Показательно, что Брюсов был не более чем стихотворцем, а Шестов – великим философом. И это почти закономерность: чем смелее вымысел, чем удачнее приводит человек в исполнение свои фантазии понарошку, в искусстве, тем разумнее и будничнее его житейские притязания, включая гражданские. И наоборот, у недотеп от искусства фантазия удержу не знает на общественном поприще: диктаторы нашего столетия – крайний, но символичный пример. Бесчеловечно требовать от общества воплощения в жизнь чьей-либо неврастении или даже высокого вдохновения – “тогда б не мог и мир существовать”.
Совершенное искусство имеет очень мало точек соприкосновения с обыденной жизнью; совершенство и предполагает самодостаточность. А вот недоискусство как раз любит вторгаться в жизнь. Вконец изменяя своей идеальной природе, оно в то же время привносит в материальный мир привкус иллюзорности, чтобы не сказать бреда. “Коэффициент полезного действия” “Смерти Ивана Ильича” очень сомнителен, а романа “Что делать?” – безусловен. Стихотворение Пушкина “Из Пиндемонти” – шедевр поэзии, а не шпаргалка. Им можно наслаждаться, с него нельзя “делать жизнь”: оно противоречиво. Мы-то, с нашим тоталитарным опытом, должны бы знать, что для существования хотя бы умозрительной возможности “не гнуть ни совести, ни помыслов, ни шеи”, “по прихоти своей скитаться здесь и там” и трепетать “пред созданьями искусств” необходимы – нравятся они нам или нет – все те пошлые свободы, о которых Пушкин так скептически отозвался в начале стихотворения. Без них мы уже “скитались” вместе с программой “Клуб кинопутешествий”, с “созданьями искусств” знакомились за ночь с четвертой машинописной копии, а на жестоковыйность нашу управа мигом находилась, да мы гусей особенно и не дразнили.
Поэзия – сильнодействующее снадобье. В состав ее входят впечатлительность и чувство меры; она и от читателя требует тех же качеств. Без культурного иммунитета можно впасть в зависимость от вымысла, как впали в зависимость от водки народы Севера.
У Пушкина и поэтов его круга и уровня была поэтическая гордость, а не декадентская гордыня.

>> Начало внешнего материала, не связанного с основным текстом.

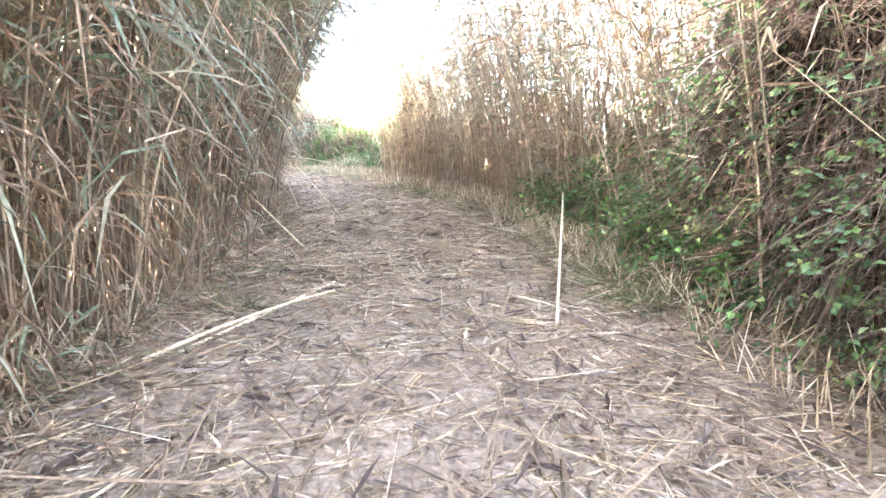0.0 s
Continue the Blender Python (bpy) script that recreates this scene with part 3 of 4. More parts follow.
# reed behind and above the mounds
BACK = "sunlit reed canes rising behind the bank"
thicket("giant_reed_thicket", BACK, [(-0.2, 17.4), (-3.2, 20.2), (-6.0, 21.8), (-9.2, 24.6), (-12.0, 27.6)], 1, 3.2, 46, (2.2, 3.7), 0.0, seed=31, green=1.1, green_low=0.5, low_husk=3, leaves=15, cane_mat=M_OLIVECANE, droop=(0.05, 0.55), leaf_len=(0.18, 0.42), leaf_width=(0.006, 0.018), wander=0.2, hang=-0.9)
thicket("giant_reed_thicket", "pale sunlit reeds behind the overhang", [(-11.5, 27.4), (-14.2, 30.0), (-16.4, 32.2)], 1, 2.4, 42, (3.8, 6.4), 0.75, seed=39, green=0.7, low_husk=2, leaves=26, spread=0.5, droop=(0.6, 1.7))
thicket("arching_reeds", "feathery reeds leaning over the mouth of the tunnel", [(-14.6, 29.0), (-16.6, 30.8)], 1, 0.9, 110, (3.8, 6.0), 1.15, seed=50, green=0.85, leaves=60, low_husk=0, droop=(0.6, 1.7), spread=0.5, leaf_width=(0.014, 0.034), leaf_len=(0.35, 0.75))
thicket("giant_reed_thicket", "thin olive reeds behind the bramble hummock", [(-9.6, 15.6), (-12.8, 18.2), (-15.2, 20.6)], -1, 1.6, 30, (2.2, 4.2), 0.0, seed=40, green=0.6, low_husk=2, leaves=16)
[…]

Они в рифму писали в надежде на “читателя… в потомстве” и “хоть одного пиита” в далеком будущем, не ожидая от стихов пользы и отдачи. Но и о гражданской выгоде не стеснялись заботиться, правда в соответствующих назначению жанрах. Кто-кто, а Пушкин неукоснительно следил за уместностью высказывания: “…риторические фигуры в каком-нибудь ином сочинении могут быть дурны или хороши, смотря по таланту писателя; но в словаре они во всяком случае нестерпимы”. Разночинско-декадентская путаница понятий во времена Пушкина еще не была распространенным явлением. Пушкин “Поэта и толпы” и официальной записки о “Народном воспитании” не двуличен, а культурен. Хорошо бы соответствовать – в меру отпущенных каждому способностей. Чтобы не писать скромных прикладных куплетов и выспренних никчемных заметок. Иначе не видать нам как своих ушей ни “куцей конституции”, ни вдохновенного “всемирного запоя”. Надо позволить себе роскошь думать на свой страх и риск.
1997
Злой Бунин
И. А. Бунин. Публицистика 1918–1953 годов (М.: Наследие, 1998)
С советского отрочества запомнилась интеллигентская характеристика Бунина: “злой”. Как постоянный эпитет в фольклоре: серый волк, красна девица, злой Бунин. Перво-наперво, разумеется, и талантливый, и стилист, каких мало, и последний из могикан, но и злюка тоже… Спросишь старших: почему? И слышишь в ответ: желчен, однозначно оценивал неоднозначные явления, словом, вырастешь – поймешь.
А что им еще оставалось говорить, старшим? Они ведь были не циники, а добропорядочные люди с потребностью в самоуважении. Согласись они с правотой бунинской злости, им бы пришлось признаться в собственном прозябании. А так выходило, что они – взрослые, умудренные, диалектики, наконец. Бунин недопонял, а они поняли. Интеллигент ведь в переводе с латыни, в числе прочего, и “понимающий”; но Бунин был не интеллигентом, а отпрыском захудалого дворянского рода и дорожил бременем наследственной сословной чести, которая тем и отличается от интеллигентских нравственных понятий, что каким-то вещам в понимании отказывает. А советские подневольные диалектики пытались сохранить лицо, снося, чего “терпеть без подлости не можно”, и себе в оправдание вторили, например, Горькому, обвинившему Бунина в “слепоте ненависти”. Бунин Горькому отвечал на это: “…не слепоту проповедовал я, а именно ненависть, вполне здравую и, полагаю, довольно законную”.